To solve the problem step by step, we will use the principles of fluid dynamics and the properties of viscosity. ### Step 1: Understand the Setup We have a cylindrical vessel filled with water to a height \( H \). A capillary tube of length \( l \) and radius \( r \) is fitted horizontally at the bottom of the vessel. We need to find the time required for the water level to fall from \( H \) to \( \frac{H}{2} \). ### Step 2: Define Variables - Let \( A \) be the area of the cross-section of the cylindrical vessel. - Let \( \eta \) be the coefficient of viscosity of water. - Let \( \rho \) be the density of water. - Let \( g \) be the acceleration due to gravity. - Let \( h \) be the height of the water level at any time \( t \). ### Step 3: Rate of Flow from the Vessel The rate of flow of water out of the vessel can be expressed as: \[ V = -A \frac{dh}{dt} \] This equation indicates that as the height \( h \) decreases, the volume flow rate \( V \) is negative. ### Step 4: Apply Poiseuille's Law According to Poiseuille's equation, the flow rate \( V \) through the capillary tube can be expressed as: \[ V = \frac{\pi r^4}{8 \eta l} \Delta P \] Where \( \Delta P \) is the pressure difference driving the flow.
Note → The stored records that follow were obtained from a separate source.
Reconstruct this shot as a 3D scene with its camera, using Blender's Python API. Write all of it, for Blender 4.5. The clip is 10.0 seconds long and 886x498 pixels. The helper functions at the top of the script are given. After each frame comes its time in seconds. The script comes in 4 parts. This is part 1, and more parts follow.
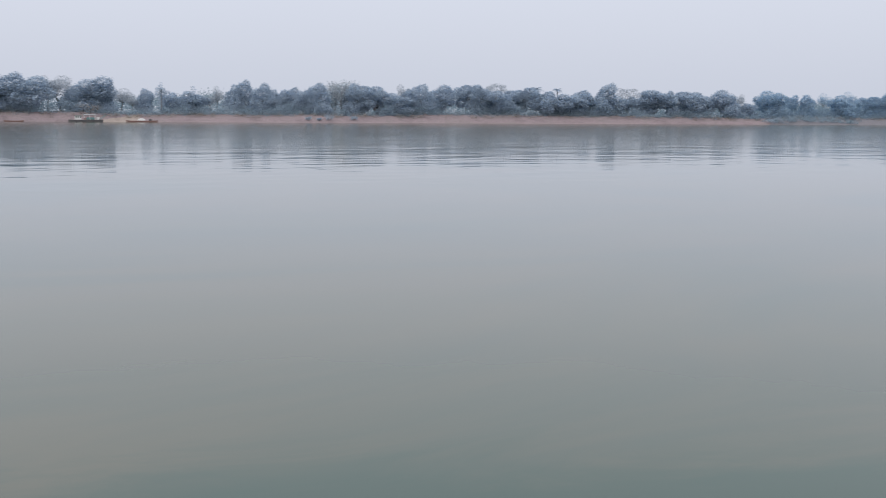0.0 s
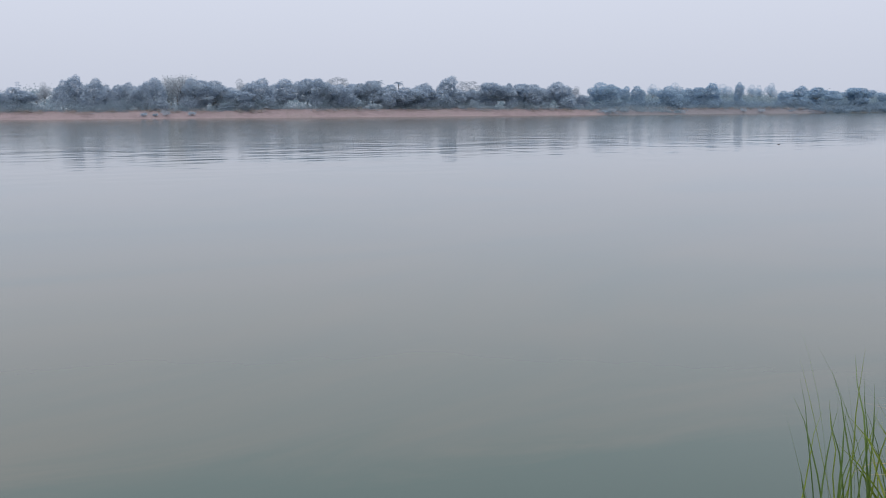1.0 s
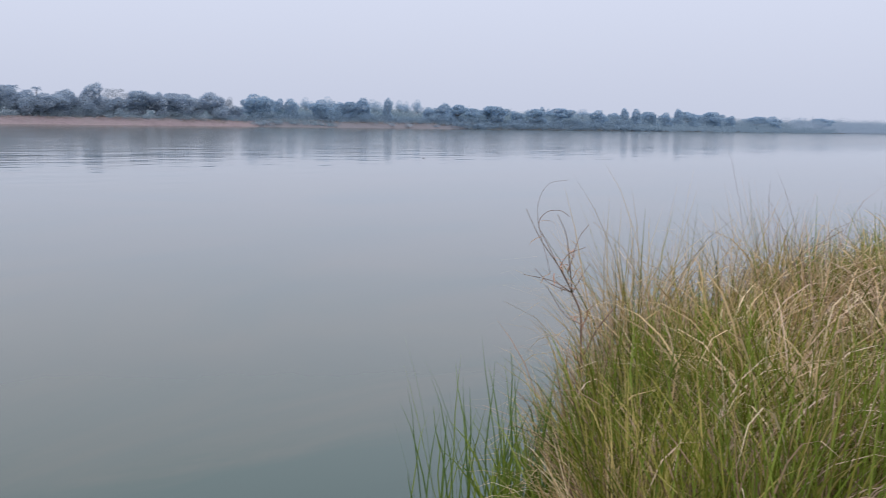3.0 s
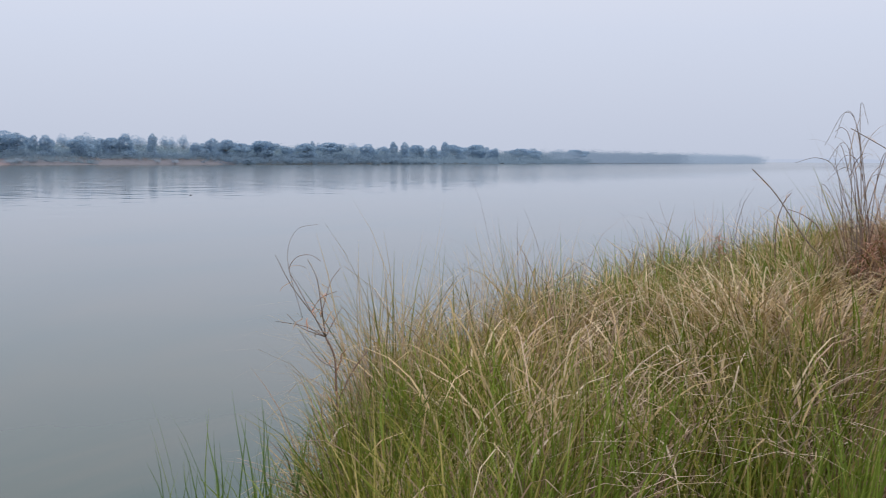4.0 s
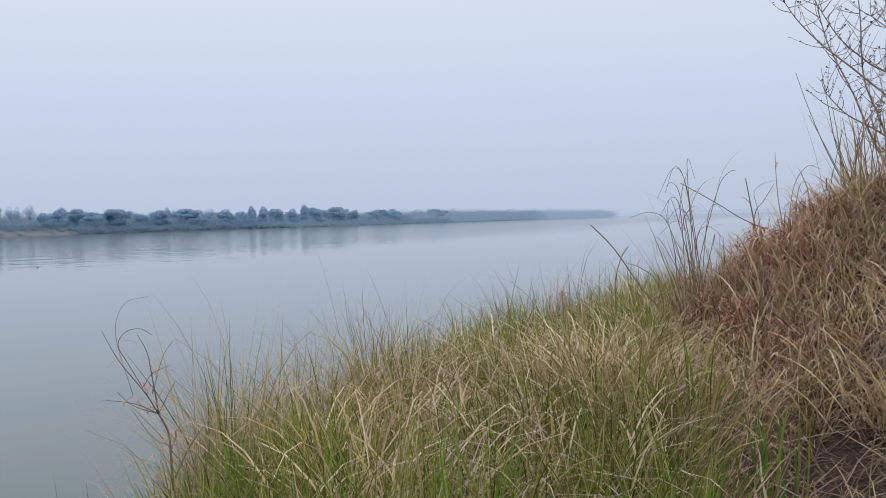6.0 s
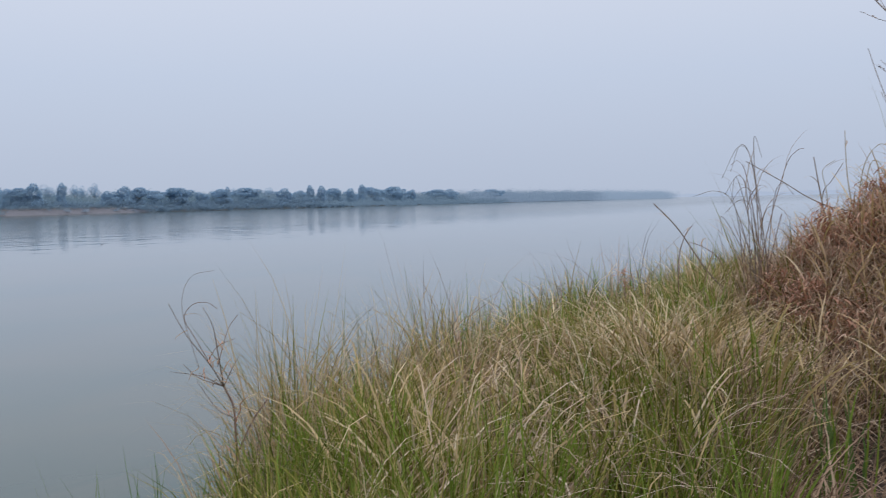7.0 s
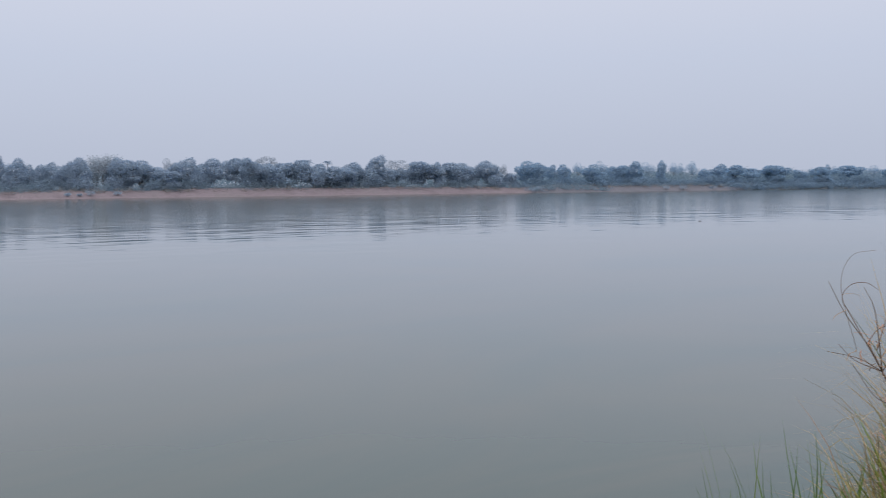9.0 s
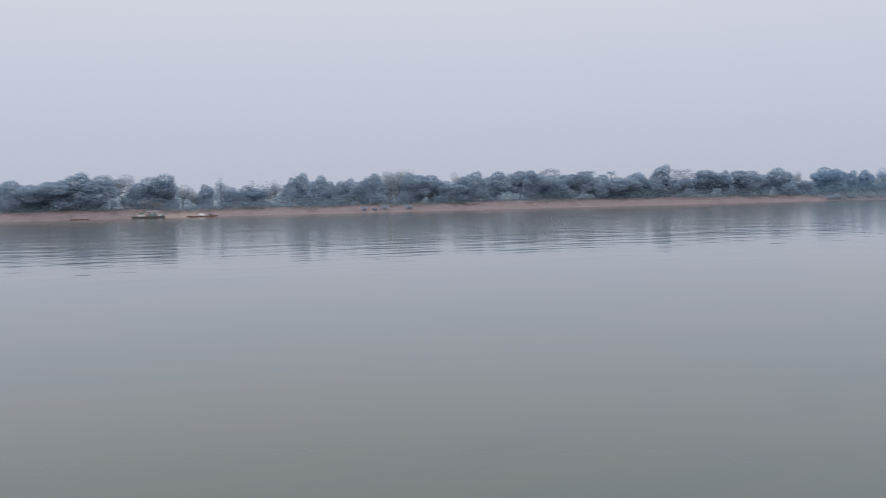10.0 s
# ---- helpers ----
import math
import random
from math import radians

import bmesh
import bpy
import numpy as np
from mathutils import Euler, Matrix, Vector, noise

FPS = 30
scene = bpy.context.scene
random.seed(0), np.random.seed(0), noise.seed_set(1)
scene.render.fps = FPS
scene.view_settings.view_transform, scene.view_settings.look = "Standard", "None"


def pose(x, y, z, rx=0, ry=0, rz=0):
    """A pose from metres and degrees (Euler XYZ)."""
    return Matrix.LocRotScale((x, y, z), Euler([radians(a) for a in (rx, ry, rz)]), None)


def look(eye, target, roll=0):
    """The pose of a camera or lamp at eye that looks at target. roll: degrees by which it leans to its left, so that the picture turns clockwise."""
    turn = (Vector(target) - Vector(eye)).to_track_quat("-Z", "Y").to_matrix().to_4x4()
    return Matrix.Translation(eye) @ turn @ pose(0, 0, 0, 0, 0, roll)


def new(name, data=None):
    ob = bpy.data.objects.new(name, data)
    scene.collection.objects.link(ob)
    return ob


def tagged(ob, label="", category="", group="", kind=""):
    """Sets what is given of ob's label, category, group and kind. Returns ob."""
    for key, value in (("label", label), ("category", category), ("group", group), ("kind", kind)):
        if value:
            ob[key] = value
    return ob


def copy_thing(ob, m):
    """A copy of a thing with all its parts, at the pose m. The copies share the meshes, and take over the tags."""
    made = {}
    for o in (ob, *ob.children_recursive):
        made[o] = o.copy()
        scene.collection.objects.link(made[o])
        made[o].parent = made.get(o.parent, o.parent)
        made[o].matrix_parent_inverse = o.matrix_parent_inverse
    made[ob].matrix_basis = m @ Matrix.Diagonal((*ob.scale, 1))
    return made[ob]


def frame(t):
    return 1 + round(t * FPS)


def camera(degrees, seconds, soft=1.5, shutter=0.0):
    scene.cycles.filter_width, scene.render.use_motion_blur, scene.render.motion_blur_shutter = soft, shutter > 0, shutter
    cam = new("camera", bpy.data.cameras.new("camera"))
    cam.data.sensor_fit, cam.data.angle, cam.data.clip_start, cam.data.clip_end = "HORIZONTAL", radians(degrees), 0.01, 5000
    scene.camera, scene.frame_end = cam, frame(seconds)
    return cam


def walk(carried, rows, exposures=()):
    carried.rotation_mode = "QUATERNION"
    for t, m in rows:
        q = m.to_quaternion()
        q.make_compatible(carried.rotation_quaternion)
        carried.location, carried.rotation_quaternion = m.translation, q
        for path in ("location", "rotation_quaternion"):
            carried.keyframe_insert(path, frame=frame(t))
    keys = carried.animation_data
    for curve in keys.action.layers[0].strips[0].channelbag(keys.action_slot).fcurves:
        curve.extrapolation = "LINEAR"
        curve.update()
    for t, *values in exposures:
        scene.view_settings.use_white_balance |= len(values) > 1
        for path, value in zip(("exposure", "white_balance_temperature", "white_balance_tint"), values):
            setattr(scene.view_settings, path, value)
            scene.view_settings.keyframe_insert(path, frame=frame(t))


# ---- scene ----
cam = camera(46.46, 10.0, soft=0.9, shutter=0.18)
PATH = [
    (0, (-0.118, 0.1515, 3.4306), (3.2659, 9.4733, 2.1454), 0.40),
    (0.5, (-0.1154, 0.1581, 3.4356), (4.121, 9.1278, 2.1719), 0.47),
    (1, (-0.116, 0.1697, 3.4389), (4.6185, 8.8745, 2.093), -0.25),
    (1.5, (-0.0848, 0.1458, 3.4465), (5.329, 8.4416, 2.0792), -0.06),
    (2, (-0.0397, 0.1084, 3.4569), (6.2077, 7.8173, 2.2149), -0.18),
    (2.5, (-0.0208, 0.0767, 3.4704), (6.6195, 7.4529, 2.246), 0.22),
    (3, (-0.0017, 0.0269, 3.4752), (7.3249, 6.7244, 2.2645), 1.03),
    (3.2, (0.0005, 0.0218, 3.4753), (7.6635, 6.3537, 2.3869), 1.04),
    (4.3, (0.1045, -0.0821, 3.5375), (8.9266, 4.5545, 2.7183), 0.06),
    (4.5, (0.1159, -0.094, 3.5291), (9.0153, 4.4001, 2.7513), -0.03),
    (5, (0.1513, -0.1181, 3.5322), (9.222, 4.0289, 2.8078), -0.27),
    (5.5, (0.1619, -0.1381, 3.5363), (9.4291, 3.5809, 2.9991), -0.72),
    (5.7, (0.1628, -0.1427, 3.539), (9.4352, 3.5852, 3.1853), -1.24),
    (6.8, (0.1771, -0.1276, 3.5252), (9.3107, 3.9298, 3.1864), -1.56),
    (7, (0.1685, -0.1107, 3.5208), (9.1899, 4.1782, 3.0532), -1.10),
    (7.5, (0.0686, -0.0858, 3.5326), (8.3317, 5.522, 3.0089), -0.25),
    (8, (0.0256, -0.0203, 3.5206), (7.3522, 6.7594, 2.9249), -0.24),
    (8.5, (-0.0052, 0.0326, 3.5215), (6.3921, 7.6994, 2.9771), -0.63),
    (9, (-0.0496, 0.0789, 3.5152), (5.3066, 8.5019, 2.9126), -0.50),
    (9.5, (-0.0466, 0.0794, 3.5134), (4.3852, 9.0212, 2.8784), -0.89),
    (10, (-0.0429, 0.0789, 3.5083), (2.8475, 9.6415, 3.0581), -1.34),
]
EXPOSURES = [
    (0.0, 0.24, 6500, 11),
    (1.0, 0.22, 6400, 12),
    (2.0, 0.23, 6340, 14),
    (3.0, 0.23, 6200, 14),
    (4.5, 0.15, 6220, 11),
    (5.0, 0.15, 6160, 11),
    (5.5, 0.16, 5970, 9),
    (7.0, 0.0, 5950, 9),
    (8.0, -0.01, 6080, 10),
    (9.0, -0.02, 6120, 12),
    (10.0, -0.03, 6350, 12),
]
walk(cam, [(t, look(eye, target, roll)) for t, eye, target, roll in PATH], EXPOSURES)

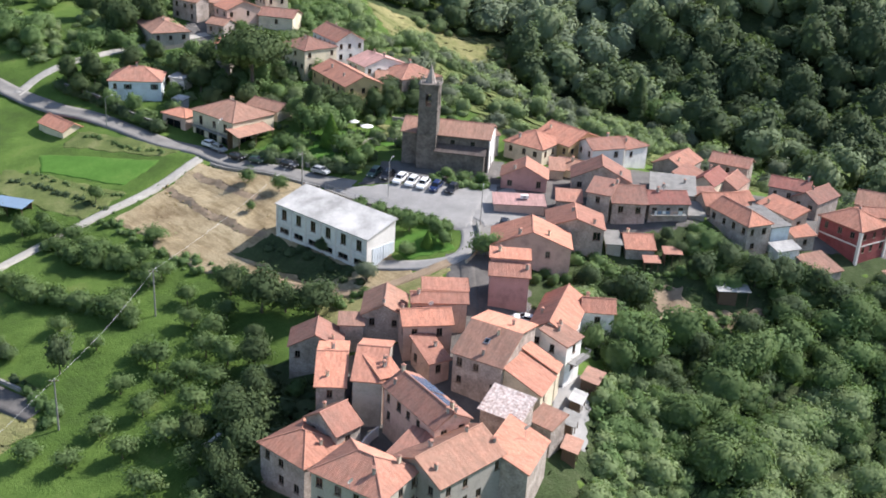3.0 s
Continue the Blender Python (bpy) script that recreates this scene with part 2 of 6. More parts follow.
# undergrowth colour with shade painted in, darkened to deepen the hall's shadow
M_LITTER_SHADE = mottled("undergrowth darkened for shade", [(0.3, (0.03, 0.042, 0.02)), (0.5, (0.052, 0.075, 0.03)), (0.72, (0.085, 0.1, 0.05))], 0.2, 2.0, 0.95, 0.1, 0.8, 0.4)
M_LEAF_DRY = foliage("dry weeds", (0.27, 0.21, 0.12), (0.40, 0.315, 0.18), (0.50, 0.41, 0.25), 0.4)
M_RUBBER = plain("tyre rubber", (0.02, 0.02, 0.02), 0.8)
M_PANEL = plain("blue solar glass", (0.085, 0.125, 0.20), 0.25, 0.0, 0.5)
M_CHROME = plain("bright aluminium", (0.6, 0.6, 0.6), 0.3, 0.9)
M_LAMPGLASS = plain("frosted lamp glass", (0.7, 0.7, 0.68), 0.3)
M_TARP = plain("blue tarpaulin", (0.15, 0.22, 0.30), 0.6)
M_GREENROOF = mottled("green sheet roof", [(0.3, (0.13, 0.23, 0.15)), (0.7, (0.19, 0.30, 0.20))], 0.4)
M_CANVAS = plain("white canvas", (0.75, 0.74, 0.72), 0.8)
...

The pressure difference can be given by: \[ \Delta P = \rho g h \] Thus, we can rewrite the flow rate as: \[ V = \frac{\pi r^4}{8 \eta l} \rho g h \] ### Step 5: Set the Two Expressions for Flow Rate Equal Equating the two expressions for flow rate, we have: \[ -A \frac{dh}{dt} = \frac{\pi r^4}{8 \eta l} \rho g h \] ### Step 6: Rearranging the Equation Rearranging gives: \[ \frac{dh}{h} = -\frac{\pi \rho g r^4}{8 \eta l A} dt \] ### Step 7: Integrate Both Sides Integrating both sides, we have: \[ \int \frac{dh}{h} = -\frac{\pi \rho g r^4}{8 \eta l A} \int dt \] The limits for \( h \) will change from \( H \) to \( \frac{H}{2} \) and for \( t \) from \( 0 \) to \( T \): \[ \left[ \ln h \right]_{H}^{\frac{H}{2}} = -\frac{\pi \rho g r^4}{8 \eta l A} T \] ### Step 8: Evaluate the Integral Evaluating the left side: \[ \ln\left(\frac{H}{2}\right) - \ln(H) = \ln\left(\frac{H/2}{H}\right) = \ln\left(\frac{1}{2}\right) = -\ln(2) \] Thus, we have: \[ -\ln(2) = -\frac{\pi \rho g r^4}{8 \eta l A} T \] ### Step 9: Solve for Time \( T \) Rearranging gives: \[ T = \frac{8 \eta l A \ln(2)}{\pi \rho g r^4} \] ### Final Answer The time required for the water level to fall from \( H \) to \( \frac{H}{2} \) is: \[ T = \frac{8 \eta l A \ln(2)}{\pi \rho g r^4} \]